Multi-Head Latent Attention

Author: Shouzheng Liu
Date: February 19, 2025

Background

Multi-head Attention (MHA)

Attached is the compute graph of an MHA block, where square nodes represent tensors materialized in memory, and edges denote certain operations. Once Q, K and V are prepared, they are sent to the mha kernel. K and V can be cached for reusing during the decoding stage.

Compute graph of
MHA — Compute graph of multi-head attention

Multi-head Latent Attention (MLA)

The key idea of MLA is to use a "latent" vector (KV_lora) to store a compressed representation of the K and V tensors during inference. Instead of directly computing K and V at full precision, the hidden states are first down-projected to a much lower-dimension space and then up-projected to the full dimension of head_dim * num_heads . K and V share the same compressed representation KV_lora.

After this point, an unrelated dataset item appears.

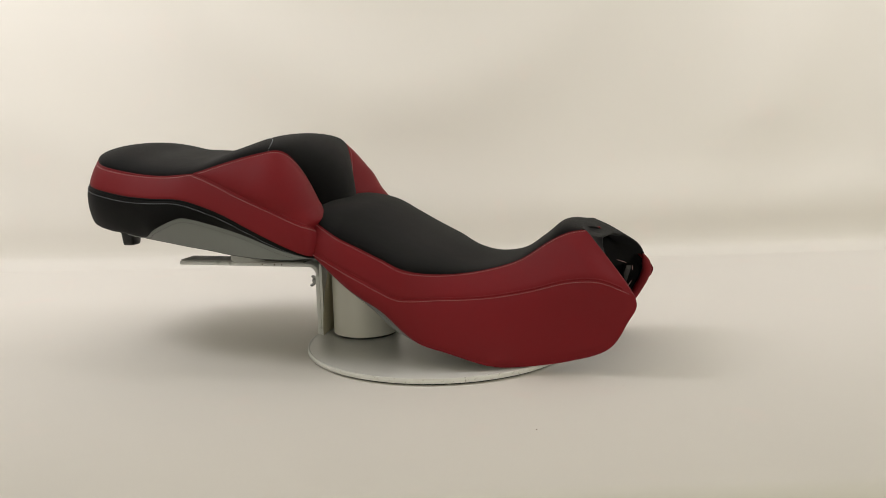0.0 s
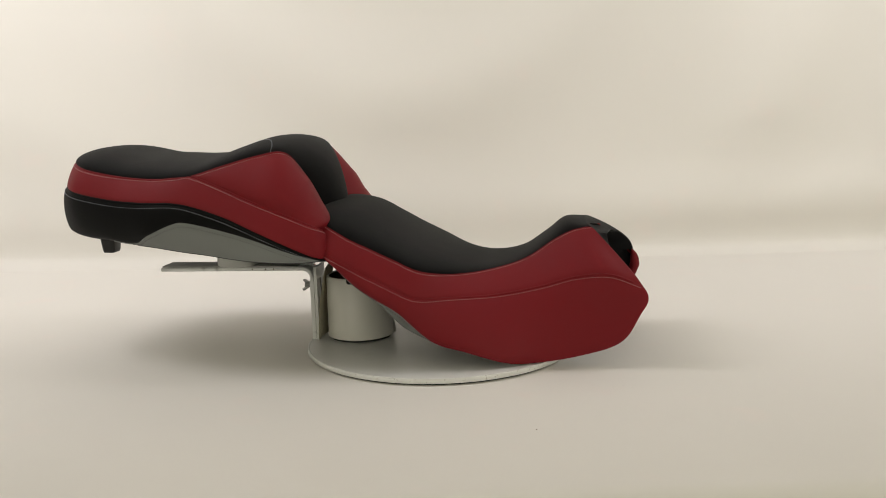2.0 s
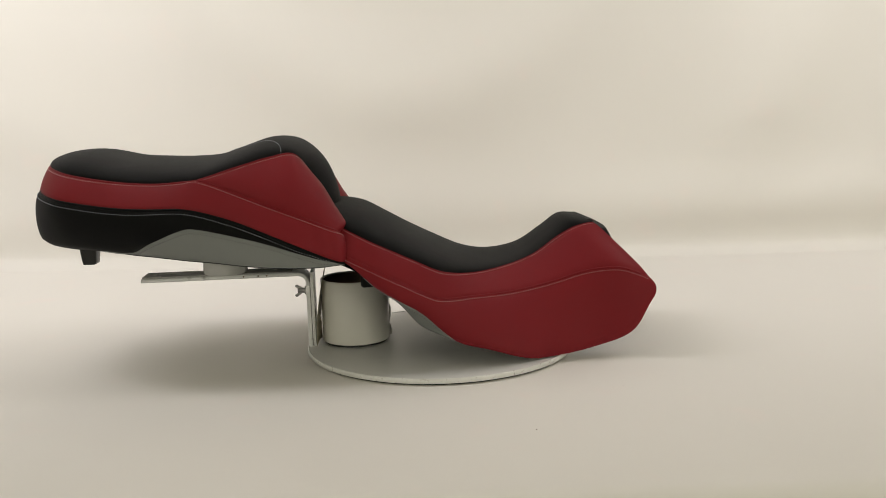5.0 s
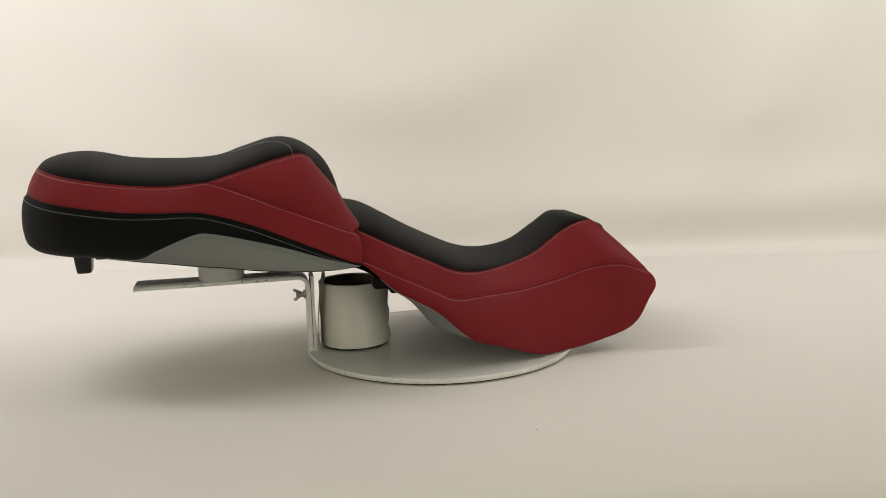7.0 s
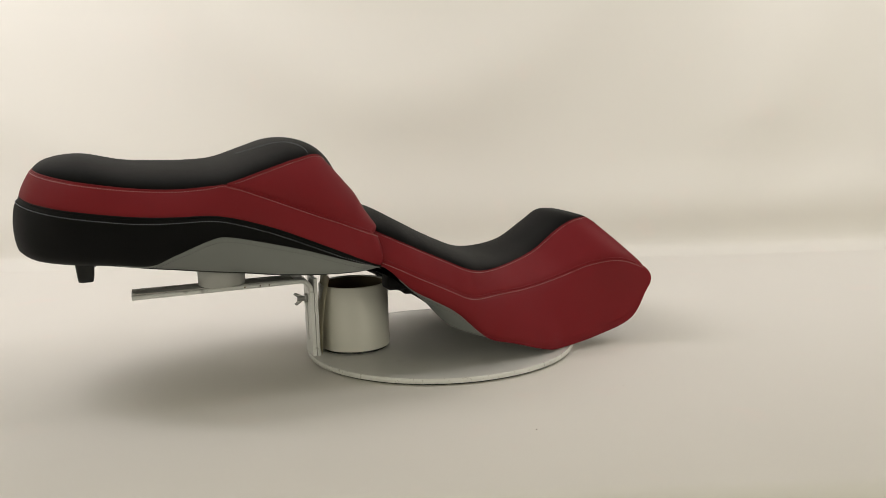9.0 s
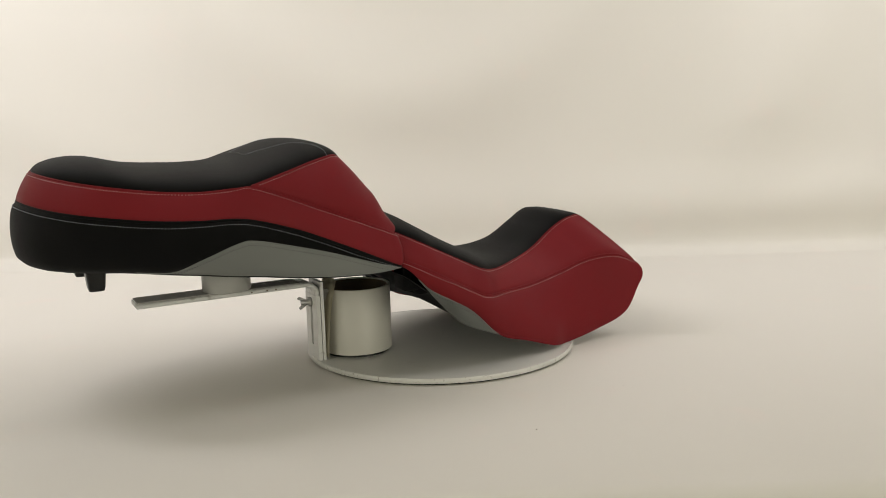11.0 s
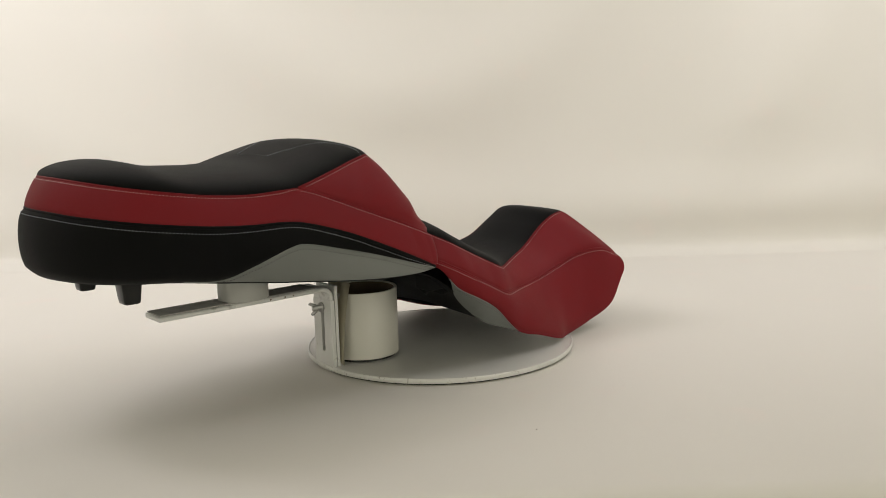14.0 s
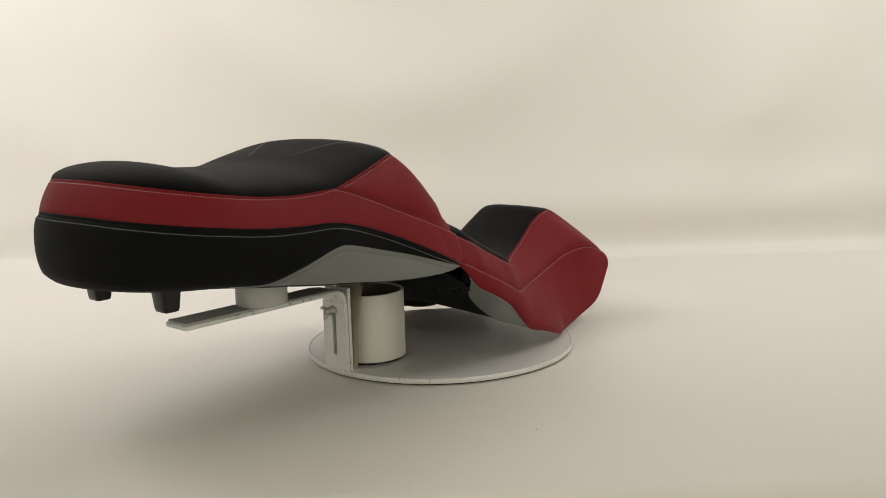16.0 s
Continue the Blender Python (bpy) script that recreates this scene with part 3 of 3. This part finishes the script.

original compute graph of multi-head latent
attention — Original compute graph of multi-head latent attention

Rotary Position Embedding (ROPE) in MLA

Applying ROPE in MLA is somewhat non-trivial because not all elements of an attention head undergo rotary encoding.

For Q : ROPE is only applied to the last 64 (rope_dim) elements of each attention head, which has a total size of 192 (no_dim+rope_dim).
For K : Instead of applying ROPE to the entire latent vector (KV_lora'), we extract the last 64 elements of each token, apply ROPE, and broadcast the results to all attention heads. Then, the K tensor is constructed by concatenating the roped part with the remaining dimensions that do not undergo rotary encoding.

When computing attention scores, the unroped elements of Q are multiplied with the unroped elements of K. The roped elements of Q are multiplied with the roped elements of K.

KV cache

While MLA aims to reduce computation and memory usage, its original implementation does not actually reduce the KV cache size. This is because the full K and V tensors are still materialized after up-projection, rather than being stored in a compressed format throughout the process.

Optimized Attention Computation in MLA

Optimized compute graph of multi-head latent
attention — Optimized compute graph of multi-head latent attention

We calculate attention scores using

\(p=q^{T}k\),

where:

\(q=W_{qup}Q_{lora}\) , \(k=W_{kup}K_{lora}\).

This allows us to rewrite as:

\(q=W_{kup}^TW_{qup}Q_{lora}\) and \(k=K_{lora}\)

while still keeping the results unchanged.

Similarly, instead of storing and passing the full V tensors, we can simply reuse the compressed KV_lora tensor and apply the up-projection after the MHA computation.

In this way, we only need to cache the KV_lora and the K_roped tensors. (This reduces KV cache size to only 576 values per token!)

Detailed Design

New attention kernel for MLA

In the optimized MLA compute graph, the attention kernel effectively performs multi-query attention (MQA). Specifically:

The Q input has a shape of [seq_len, num_heads, 576] .
The K input has a shape of [seq_len, 1, 576] .
The V tensor is derived by reusing K , where V = K[:, :, :512]

A few points:

A head_dim of 576 feels kinda big, although if there will be a performance impact is unclear.
Here, we have num_kv_heads=1 . By default we parallelize across KV heads, but with only one KV head, this would lead to severe hardware under-utilization. We can either apply split-k or parallelize across queries. In the latter case, different thread blocks will issue repeated loads of the same K , but since K is quite small, this might not be a major issue.
We don’t need to reserve shared memory or registers for V because V is K.

Update KV cache

The KV cache manager needs to be updated to support models that only have K cache. Currently, the implementation assumes the presence of both K and V caches.

Multi-GPU

We can still distribute the workload across multiple devices by splitting across the queries heads. However, since there is only one KV head, we cannot further split it, meaning the KV cache must be duplicated on every device.

We can also explore how MQA (multi-query attention) is optimized for multi-GPU setups to see if we can borrow some ideas.